Though Bell technically failed to find the Garfield bullet, he’s credited with the invention of the metal detector.

Q: Spending hours on end in a lab seems like it might get dull. Did you ever get bored?

A: “There cannot be mental atrophy in any person who continues to observe, to remember what he observes, and to seek answers for his unceasing hows and whys about things.”

Anyone who saw Bell at work might have dismissed his antics as a waste of time, but his willingness to try anything and test his powers of observation led to many successful inventions. He and a brother once fooled visitors into believing their Skye terrier, Trouve, could say, “How are you, Grandma?” While they played it off as a practical joke, playtime with Trouve was actually an experiment in sound transmission. The Bell brothers would get the dog to growl then teach it to manipulate its mouth and vocal cords so it sounded as if the dog was asking after Grandma.

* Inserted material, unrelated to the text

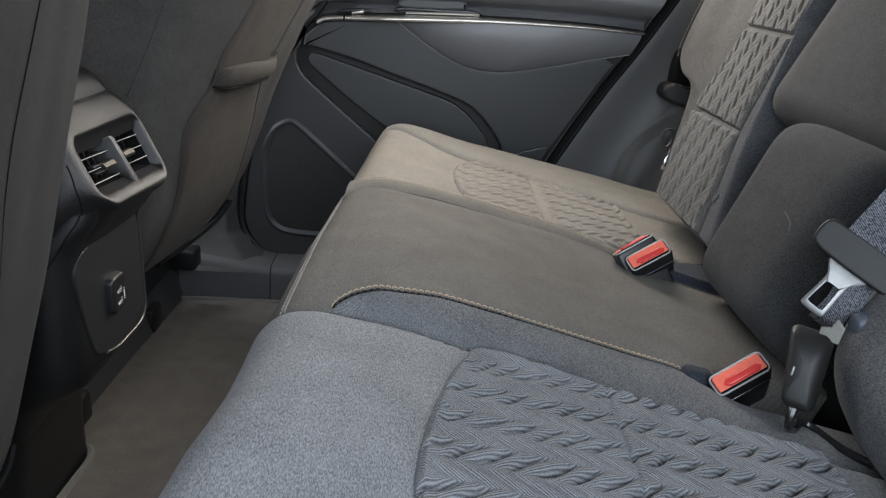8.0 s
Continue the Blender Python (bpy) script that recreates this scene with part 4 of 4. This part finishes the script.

To some, playing with a dog was a waste of time. To Bell, it yielded insight into the complexities of sound transmission.

Q: Do you feel that your inventions are precursors for things like computers or smartphones?

A: “Great discoveries and improvements invariably involve the cooperation of many minds. I may be given credit for having blazed the trail, but when I look at the subsequent developments, I feel the credit is due to others rather than to myself.”

Bell knew better than anyone the importance of collaborating with other innovators and building off their innovations. Many of his 30 patents (a number of which were shared with colleagues) resulted from working with others or improving innovations.

And though Bell didn’t live to see its universal impact, his most famous invention certainly became the impetus for many more.